Ahora bien, potenciar los reclamos turísticos de la urbe a mayor gloria de su patrón acarrea un alto impuesto que no siempre se ve compensado: en ocasiones, el turista puede sentir que se le ha llevado por terrenos pedregosos solo por el mero afán de tenerle entretenido, que se le han abierto puertas que terminaban en habitaciones tapiadas mientras se reorganizaban las estancias principales. También nos lleva a perder de vista a personajes pintorescos que parecían destinados a ganarse nuestra complicidad, hasta quedar desdibujada su función dentro el ecosistema -la citada Jackie, pese a beneficiarse del interés que despierta una actriz como Levy, se asoma o desaparece según la entrega sin que parezca tener un propósito fijo, siempre fuera del foco central-. Estamos ante un conflicto sobre la gestión del espacio narrativo, al compaginar las necesidades que los habitantes requerirían para su pleno desarrollo con las demandas que los aficionados exigen para dar su beneplácito a la empresa. Un conflicto que se resuelve de forma desigual.

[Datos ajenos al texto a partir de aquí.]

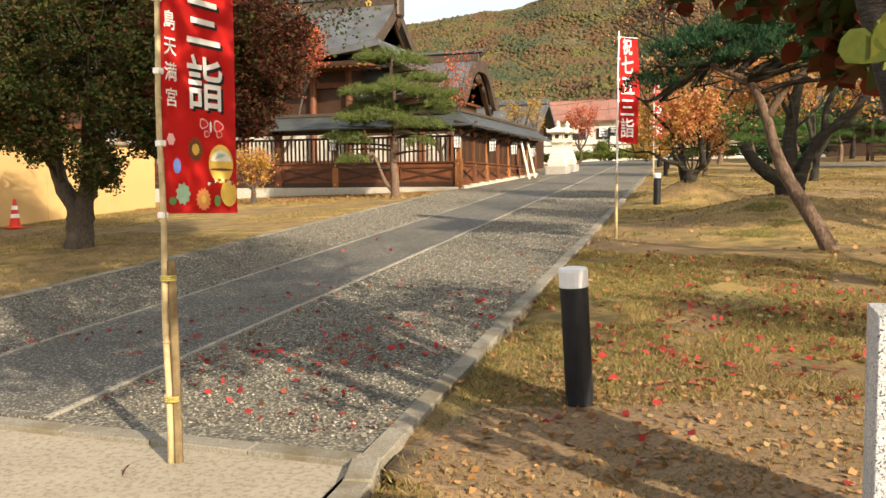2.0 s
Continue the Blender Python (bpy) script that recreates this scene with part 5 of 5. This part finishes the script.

La ambición por levantar en apenas 10 horas de televisión un enorme arquitectura que no solo conecte con las grandes cimas presentes en el atlas King sino que intente igualarlas en altura resulta encomiable, pero en cuanto asciende a ciertas cotas, La niebla empieza a condensarse y espesarse. Con semejante bruma, no es de extrañar que el alicatado del final luzca apresurado, con demasiados resquicios, cuando por fin se alcanza. Como si descubriéramos huecos en la estructura que nunca se pretendieron reforzar, no tanto por decisión creativa sino por imposibilidad de hacerlo de forma plenamente satisfactoria.
El horror en el individuo
Castle Rock funciona mejor cuando la narración se desciende a pocos palmos del suelo, cuando se olvida del gran mapa y se fija en individuos particulares, cuando entra en la intimidad de sus casas y examina sus rincones oscuros. Cuando se aproxima a la escala de Las cuatro estaciones antes que a la de La tienda, por citar los dos volúmenes que Shaw y Thomason escogían como sus respectivas lecturas predilectas del de Maine.
Entonces la serie nos depara un episodio tan formidable como La reina, no en vano con libreto del primero de los guionistas, donde la inquietud nace de materializar la experiencia del alzheimer que padece Ruth Deaver (Sissy Spacek, para la que sobran ya apelativos) y su empeño imposible por situarse en el momento presente. Este séptimo capítulo trabaja sobre la memoria individual e intransferible de la mujer, de una forma cercana a la que ya lo hacía la modesta pero reivindicable adaptación que supuso Viaje a las tinieblas (Riding the Bullet, Mick Garris, 2004). Lo hace sin abandonar su punto de vista, abandonándonos con ella dentro de ese chico laberinto, haciendo coherente su incoherencia. El tiempo adquiere una cualidad espacial, confundiéndose el continuo e involucrándonos con ella y su sufrimiento como ningún otro fragmento de la ficción conseguirá. La ordenación emocional que establece entre sus recuerdos, y con ello de la trama, es mucho más enriquecedora a nivel dramático, y desde luego más estimulante, que la tramposa condición expositiva de Henry Deaver y Romanos, las dos últimas partes en que se divide la temporada.
Frente al carácter omnisciente de estos tramos, también merece destacarse el pequeño formato del octavo capítulo, Pasado perfecto, bajo la batuta de una Ana Lily Amirpour que dirige su interés en un matrimonio (Mark Harelik y Lauren Bowles) recién llegado, aparentemente mediocre, aparentemente civilizado. Mirando con catalejo al interior del Overlook, se nos plantea la apertura de una casa rural dedicada a replicar los grandes crímenes que ha albergado el lugar, una historia negra a la que sus regentes acabarán contribuyendo cuchillo mediante. Castle Rock profundiza ahí en la pulsión violenta reprimida en la psique humana, en la locura inherente al individuo que el influjo de las historias de King contribuye a canalizar.
Esa idea del linchamiento necesario, inevitable, impregna toda Castle Rock. A su modo, cuando la serie sacrifica parte de su potencial para complacer las ansias de la turba de seguidores de Stephen King, lo hace porque así garantiza su propia supervivencia, su statu quo, de igual modo que el alcaide custodiaba bajo candado al Chico, de forma similar a la que la localidad en conjunto culpa a Henry Deaver de sus males. Todos, más aún los fabuladores, tienen un verdugo dentro. Y hay que mantener saciados a los cocodrilos.
*La primera temporada de “Castle Rock” se encuentra disponible al completo en Movistar+ Series desde el sábado 13 de octubre.